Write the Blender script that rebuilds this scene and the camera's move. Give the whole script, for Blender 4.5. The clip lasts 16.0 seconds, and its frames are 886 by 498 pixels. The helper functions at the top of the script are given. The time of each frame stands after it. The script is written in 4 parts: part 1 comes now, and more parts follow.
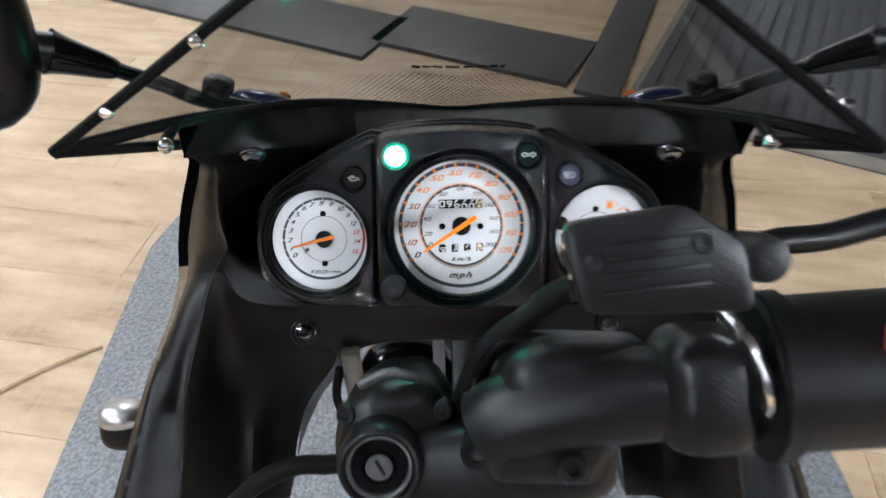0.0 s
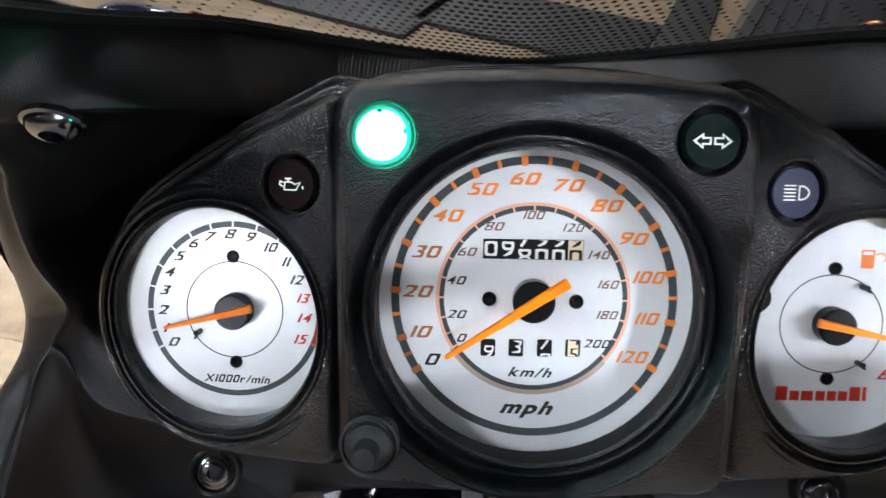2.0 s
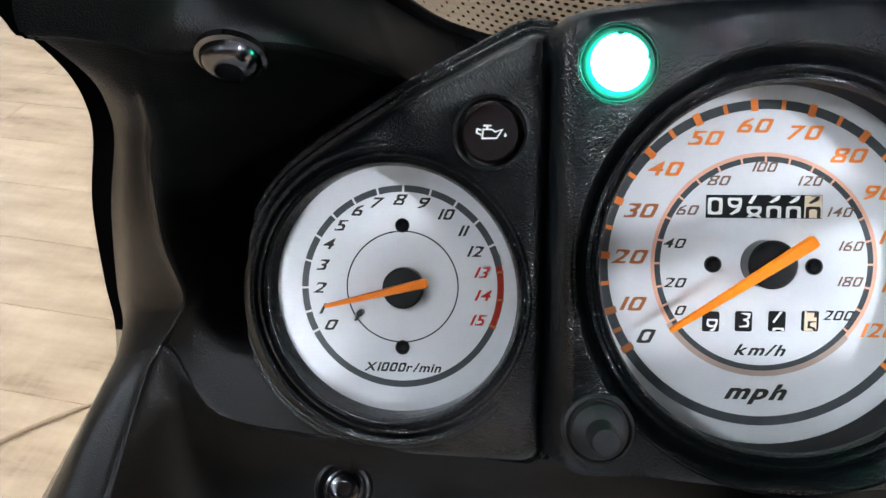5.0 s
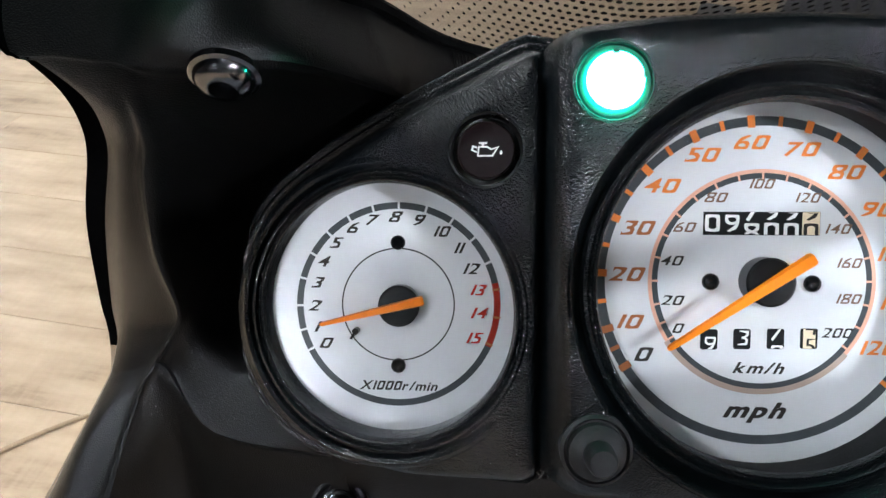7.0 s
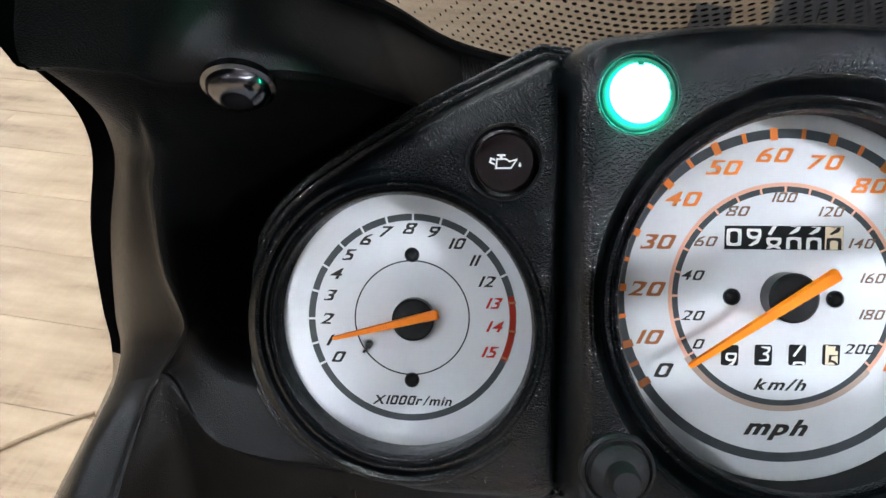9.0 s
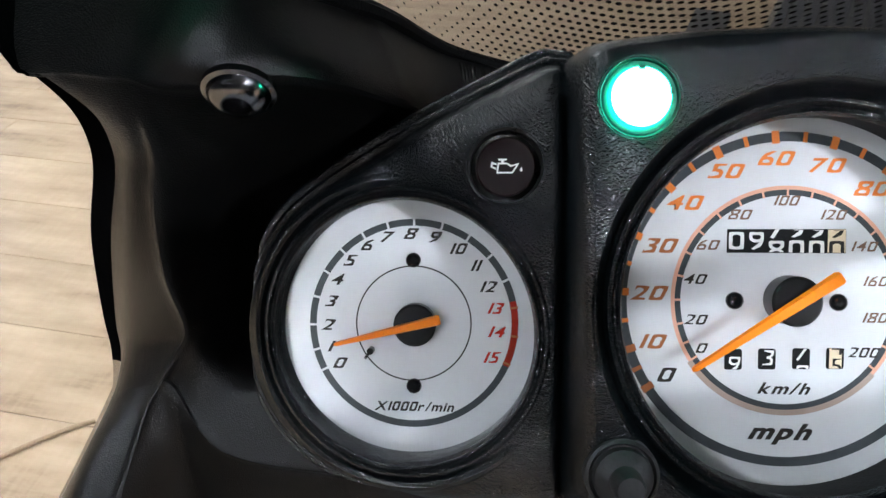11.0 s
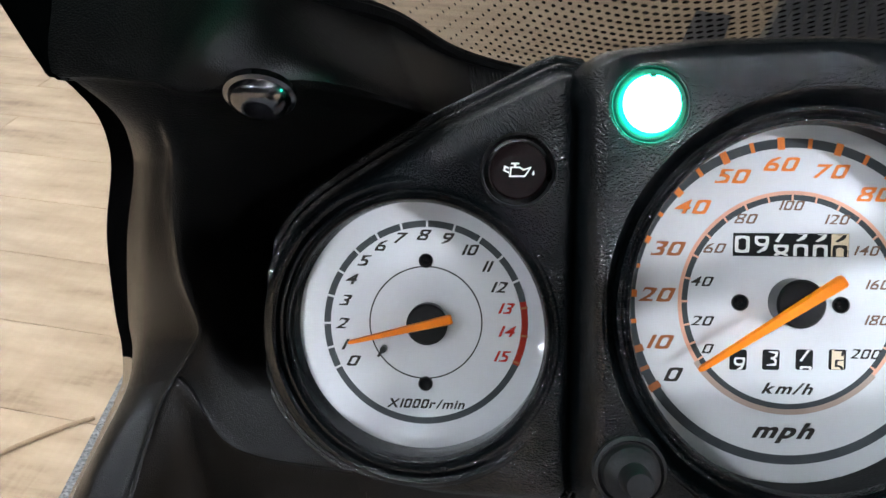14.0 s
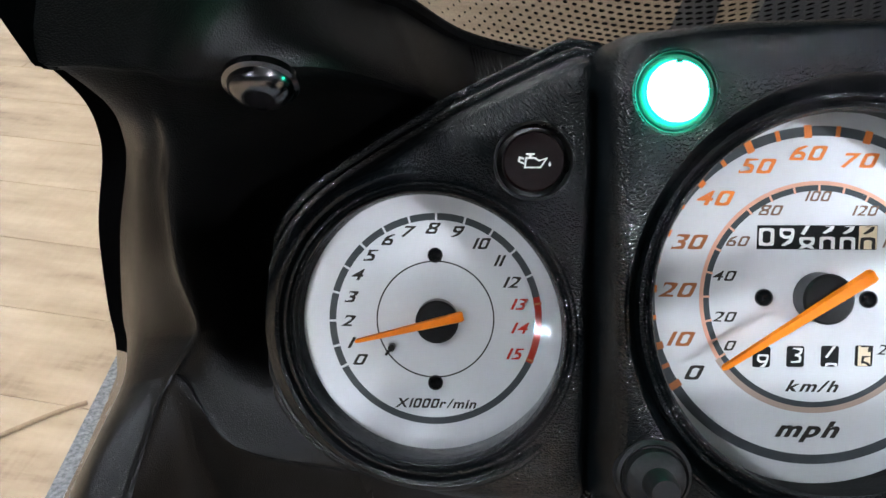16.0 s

> **DIRECTIONS**
Transcribe the material as is, with images omitted.

> **WORKED SOLUTION**
Write the Blender script that rebuilds this scene and the camera's move. Give the whole script, for Blender 4.5. The clip lasts 16.0 seconds, and its frames are 886 by 498 pixels. The helper functions at the top of the script are given. The time of each frame stands after it. The script is written in 4 parts: part 1 comes now, and more parts follow.
0.0 s
2.0 s
5.0 s
7.0 s
9.0 s
11.0 s
14.0 s
16.0 s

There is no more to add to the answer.